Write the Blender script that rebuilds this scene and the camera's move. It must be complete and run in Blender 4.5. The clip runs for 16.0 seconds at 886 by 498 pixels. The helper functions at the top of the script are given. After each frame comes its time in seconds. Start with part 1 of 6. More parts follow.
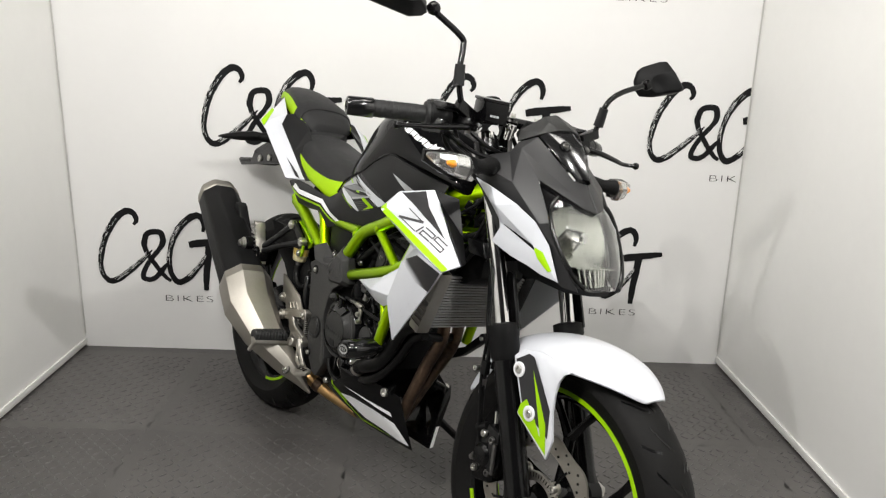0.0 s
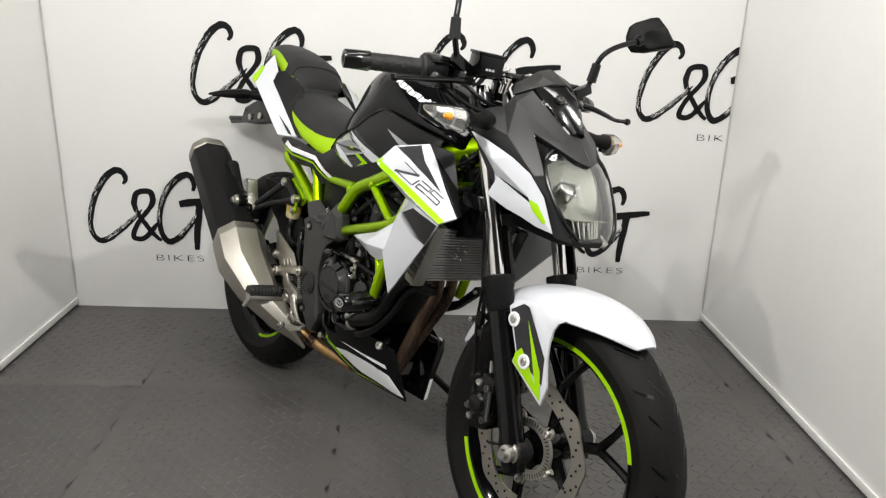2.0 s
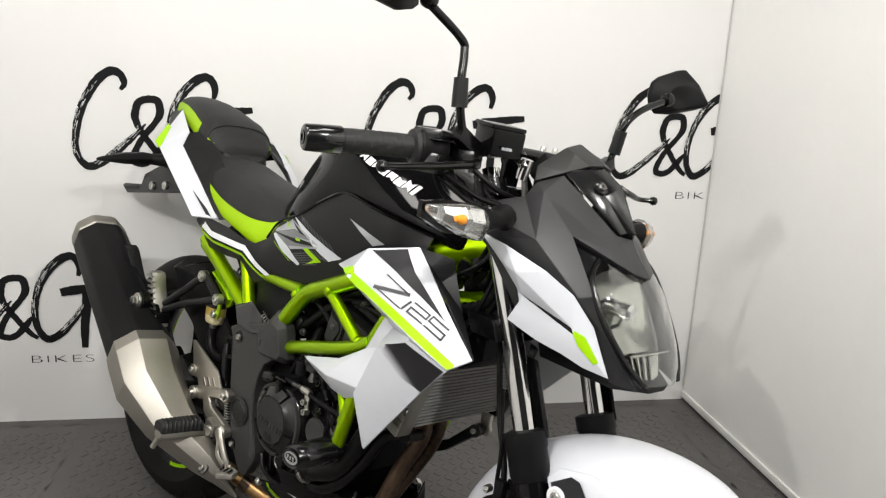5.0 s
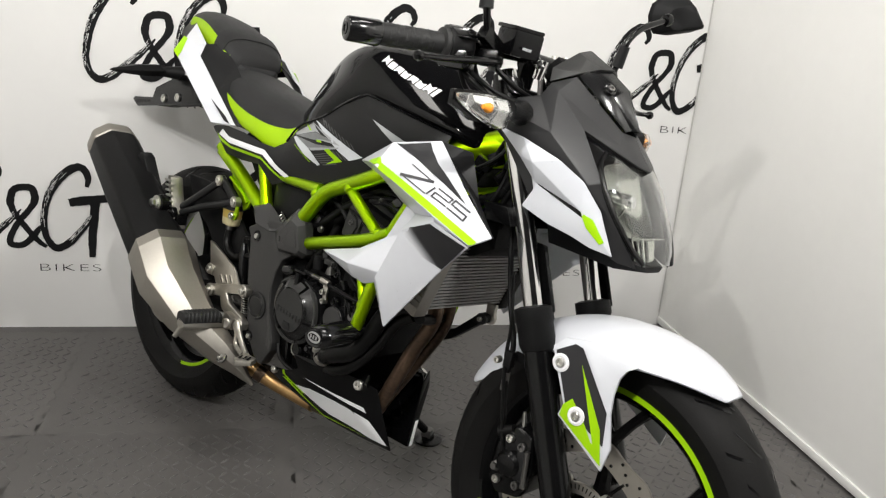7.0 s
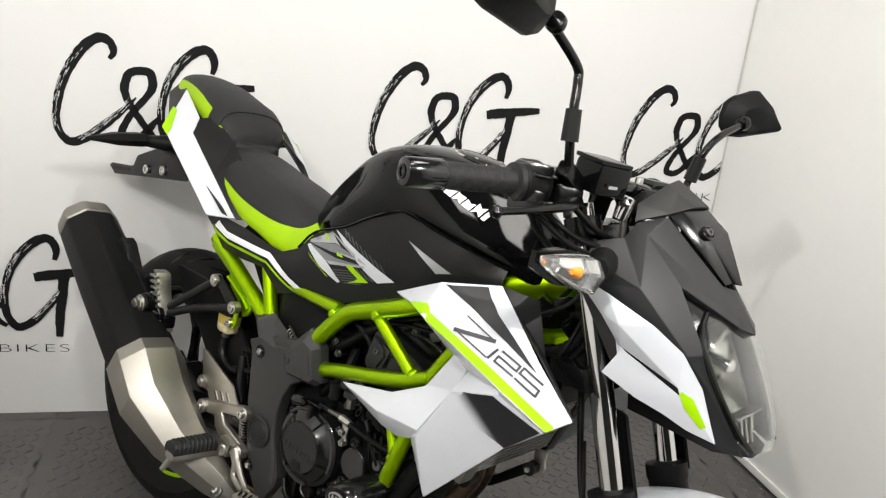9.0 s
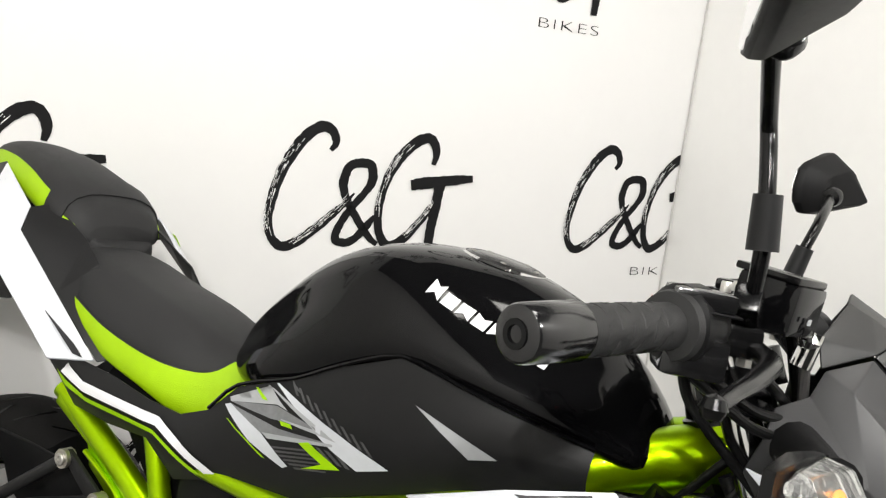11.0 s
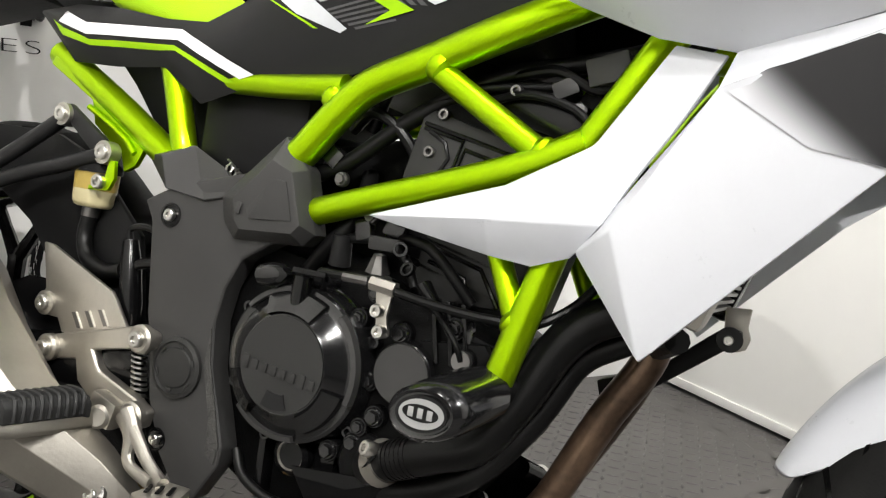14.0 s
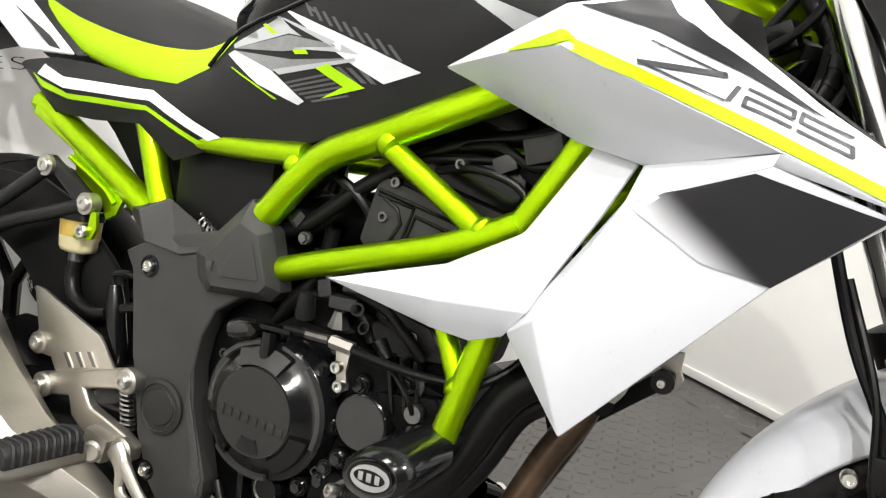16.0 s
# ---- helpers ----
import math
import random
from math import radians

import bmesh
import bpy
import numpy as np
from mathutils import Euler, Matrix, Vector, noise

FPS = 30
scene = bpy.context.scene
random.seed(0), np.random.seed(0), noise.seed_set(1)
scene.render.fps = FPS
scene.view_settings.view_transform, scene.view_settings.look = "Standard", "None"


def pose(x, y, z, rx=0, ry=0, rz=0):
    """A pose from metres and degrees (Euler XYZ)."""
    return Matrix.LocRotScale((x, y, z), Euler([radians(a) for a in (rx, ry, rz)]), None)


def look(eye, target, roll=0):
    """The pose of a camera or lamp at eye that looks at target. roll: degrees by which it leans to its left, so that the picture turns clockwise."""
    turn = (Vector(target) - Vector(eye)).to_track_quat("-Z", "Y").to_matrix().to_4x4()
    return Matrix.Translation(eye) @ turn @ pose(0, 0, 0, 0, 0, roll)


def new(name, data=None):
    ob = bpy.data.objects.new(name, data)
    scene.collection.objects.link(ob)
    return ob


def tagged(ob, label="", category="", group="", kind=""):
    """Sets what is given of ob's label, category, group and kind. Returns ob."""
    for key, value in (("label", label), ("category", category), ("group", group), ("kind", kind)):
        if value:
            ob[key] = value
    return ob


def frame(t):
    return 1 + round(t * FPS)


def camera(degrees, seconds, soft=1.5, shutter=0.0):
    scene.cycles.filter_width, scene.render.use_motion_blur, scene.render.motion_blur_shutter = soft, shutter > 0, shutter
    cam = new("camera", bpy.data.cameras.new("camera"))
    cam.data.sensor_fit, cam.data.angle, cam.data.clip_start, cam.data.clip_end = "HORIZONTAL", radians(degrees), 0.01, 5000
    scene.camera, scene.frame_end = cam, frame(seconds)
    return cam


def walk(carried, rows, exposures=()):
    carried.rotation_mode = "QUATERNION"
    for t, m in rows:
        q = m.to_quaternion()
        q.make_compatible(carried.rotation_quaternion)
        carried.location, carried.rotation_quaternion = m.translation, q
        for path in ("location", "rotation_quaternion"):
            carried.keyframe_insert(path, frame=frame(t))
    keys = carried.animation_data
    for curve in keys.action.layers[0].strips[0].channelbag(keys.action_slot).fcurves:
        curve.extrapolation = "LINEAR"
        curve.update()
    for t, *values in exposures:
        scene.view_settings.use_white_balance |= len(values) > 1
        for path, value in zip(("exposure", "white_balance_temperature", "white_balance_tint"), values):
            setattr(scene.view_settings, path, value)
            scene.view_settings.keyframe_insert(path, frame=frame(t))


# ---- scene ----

[STATED TASK] Without the pictures, write out all of the material exactly.

[COMPLETE OUTPUT]
Write the Blender script that rebuilds this scene and the camera's move. It must be complete and run in Blender 4.5. The clip runs for 16.0 seconds at 886 by 498 pixels. The helper functions at the top of the script are given. After each frame comes its time in seconds. Start with part 1 of 6. More parts follow.
0.0 s
2.0 s
5.0 s
7.0 s
9.0 s
11.0 s
14.0 s
16.0 s
# ---- helpers ----
import math
import random
from math import radians

import bmesh
import bpy
import numpy as np
from mathutils import Euler, Matrix, Vector, noise

FPS = 30
scene = bpy.context.scene
random.seed(0), np.random.seed(0), noise.seed_set(1)
scene.render.fps = FPS
scene.view_settings.view_transform, scene.view_settings.look = "Standard", "None"


def pose(x, y, z, rx=0, ry=0, rz=0):
    """A pose from metres and degrees (Euler XYZ)."""
    return Matrix.LocRotScale((x, y, z), Euler([radians(a) for a in (rx, ry, rz)]), None)


def look(eye, target, roll=0):
    """The pose of a camera or lamp at eye that looks at target. roll: degrees by which it leans to its left, so that the picture turns clockwise."""
    turn = (Vector(target) - Vector(eye)).to_track_quat("-Z", "Y").to_matrix().to_4x4()
    return Matrix.Translation(eye) @ turn @ pose(0, 0, 0, 0, 0, roll)


def new(name, data=None):
    ob = bpy.data.objects.new(name, data)
    scene.collection.objects.link(ob)
    return ob


def tagged(ob, label="", category="", group="", kind=""):
    """Sets what is given of ob's label, category, group and kind. Returns ob."""
    for key, value in (("label", label), ("category", category), ("group", group), ("kind", kind)):
        if value:
            ob[key] = value
    return ob


def frame(t):
    return 1 + round(t * FPS)


def camera(degrees, seconds, soft=1.5, shutter=0.0):
    scene.cycles.filter_width, scene.render.use_motion_blur, scene.render.motion_blur_shutter = soft, shutter > 0, shutter
    cam = new("camera", bpy.data.cameras.new("camera"))
    cam.data.sensor_fit, cam.data.angle, cam.data.clip_start, cam.data.clip_end = "HORIZONTAL", radians(degrees), 0.01, 5000
    scene.camera, scene.frame_end = cam, frame(seconds)
    return cam


def walk(carried, rows, exposures=()):
    carried.rotation_mode = "QUATERNION"
    for t, m in rows:
        q = m.to_quaternion()
        q.make_compatible(carried.rotation_quaternion)
        carried.location, carried.rotation_quaternion = m.translation, q
        for path in ("location", "rotation_quaternion"):
            carried.keyframe_insert(path, frame=frame(t))
    keys = carried.animation_data
    for curve in keys.action.layers[0].strips[0].channelbag(keys.action_slot).fcurves:
        curve.extrapolation = "LINEAR"
        curve.update()
    for t, *values in exposures:
        scene.view_settings.use_white_balance |= len(values) > 1
        for path, value in zip(("exposure", "white_balance_temperature", "white_balance_tint"), values):
            setattr(scene.view_settings, path, value)
            scene.view_settings.keyframe_insert(path, frame=frame(t))


# ---- scene ----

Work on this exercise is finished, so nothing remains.